Like the parricide who throws himself on the mercy of the court as an orphan, Suleiman and his military comrades are civicides explaining that democracy cannot work in the absence of institutions they have banned. "You don't have a civil society!" scream the civicides. "The Muslim Brotherhood is an illegal party!" howl the judges who have declared it illegal."The people are not ready for democracy," announces the tyrant.

Yet the dilemma is real: revolution and democracy are often at odds. What liberates a people from tyranny doesn't always lead them to freedom. The French Revolution was an earnest uprising that led to Napoleon and ended in the restoration of monarchy. And the Russians are still recovering from the Russian Revolution 94 years later, uncertain even after 1989 that it is democracy they are experiencing in Moscow. So is it not the better part of wisdom to counsel our brothers and sisters in Tahrir Square to go slow and to pave the road to top down democracy by heeding Alexis de Tocqueville and forging a bottom up civil society?

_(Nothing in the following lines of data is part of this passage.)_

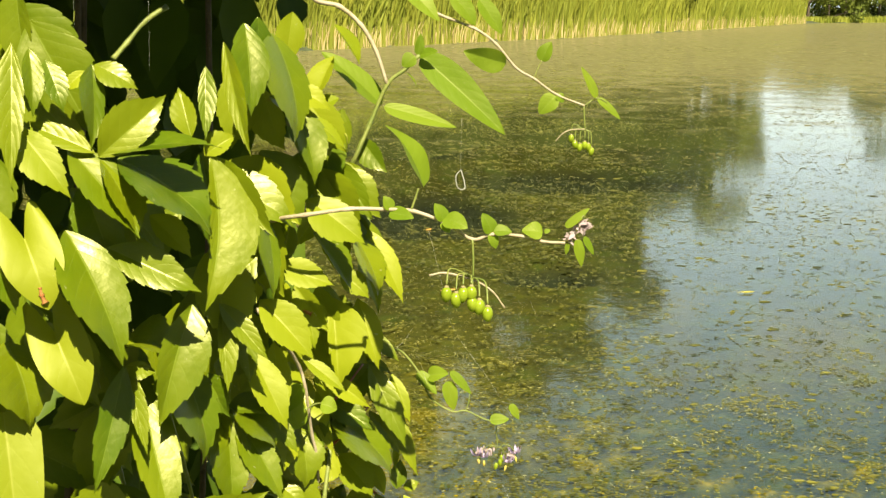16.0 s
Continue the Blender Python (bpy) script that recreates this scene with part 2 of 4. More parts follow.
# ---- ways to build ----
def mesh_of(name, verts, faces, mat, smooth=True):
    me = bpy.data.meshes.new(name)
    me.from_pydata([tuple(v) for v in verts], [], [tuple(f) for f in faces])
    me.materials.append(mat)
    if smooth:
        me.polygons.foreach_set("use_smooth", [True] * len(me.polygons))
    me.update()
    return me


def spline(points, steps=5):
    """A smooth line through the points."""
    p = [Vector(q) for q in points]
    p = [2 * p[0] - p[1], *p, 2 * p[-1] - p[-2]]
    line = []
    for i in range(1, len(p) - 2):
        for k in range(steps):
            t = k / steps
            a, b, c, d = p[i - 1:i + 3]
            line.append(0.5 * (2 * b + (c - a) * t + (2 * a - 5 * b + 4 * c - d) * t * t + (3 * b - a - 3 * c + d) * t ** 3))
    return line + [p[-2]]


def tube(verts, faces, line, r0, r1, sides=6, knobs=0.0):
    """Adds a tapered round stem along the line, closed at both ends."""
    start, n = len(verts), len(line)
    side = Vector((0.3, 0.5, 0.8))
    for i, p in enumerate(line):
        d = (line[min(i + 1, n - 1)] - line[max(i - 1, 0)]).normalized()
        u = d.cross(side).normalized()
        v = d.cross(u)
        r = (r0 + (r1 - r0) * i / (n - 1)) * (1 + (knobs if i % 5 == 0 else 0))
        for k in range(sides):
            a = 2 * math.pi * k / sides
            verts.append(p + r * (math.cos(a) * u + math.sin(a) * v))
    for i in range(n - 1):
        for k in range(sides):
            a, b = start + i * sides + k, start + i * sides + (k + 1) % sides
            faces.append((a, b, b + sides, a + sides))
    faces.append(tuple(range(start + sides - 1, start - 1, -1)))
    faces.append(tuple(range(start + (n - 1) * sides, start + n * sides)))


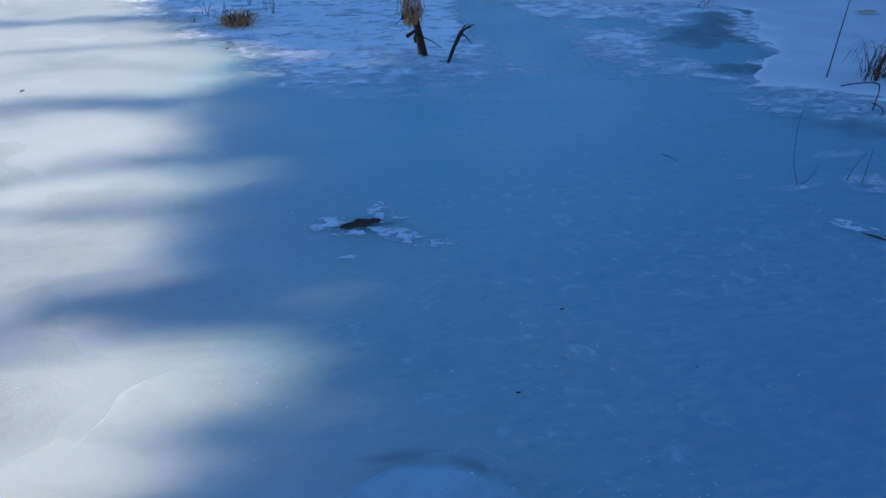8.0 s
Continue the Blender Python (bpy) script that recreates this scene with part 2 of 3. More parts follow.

Not when the counselors of prudence are more interested in survival than democracy. Or when American officials cautioning against "rocking the boat of stability" are really worried about the American cargo the boat is carrying. Suleiman and company warn the people against a new "coup," because "that means chaos" which will breed a new tyranny: but they have spent thirty years generating chaos to justify their own permanent coup, and what they really mean is let's hang onto the tyranny we already have.

Is there a way out of the conundrum? Yes: when good arguments become pretexts for bad people to do bad things, those arguments need to be set aside. A transition managed by experienced democrats would be nice, but since the regime has guaranteed the people will have had no civic or democratic experience, the people have a right to gain it on the ground. One way to create civil society is to practice civil politics. It is noteworthy that Muslims and Christians who were recently assaulting one another in mutual frustration are now not only protesting together but protecting one another from pro-Mubarak thugs during their prayer periods. Common civic action trumps religious prejudice and turns religious partisans into citizens.

So although I am a democratic theorist and I understand that patience and prudence are needed in the pursuit of democracy, and I worry that revolutions in democracy's name often produce something other than democracy, my advice to the people in Tahrir Square is pretty simple: if the surrogate dictators and their armchair allies tell you that you are not ready for democracy, it is only because they are not ready for you. Tell them you intend to become the very thing they fear most: a people who refuse to wait until they are granted liberty, because liberty is not a prize to be conferred by the privileged but a right that must be won by struggle.

Tell them that while it may be true that it usually takes citizens to make a revolution, sometimes it takes a revolution to make citizens.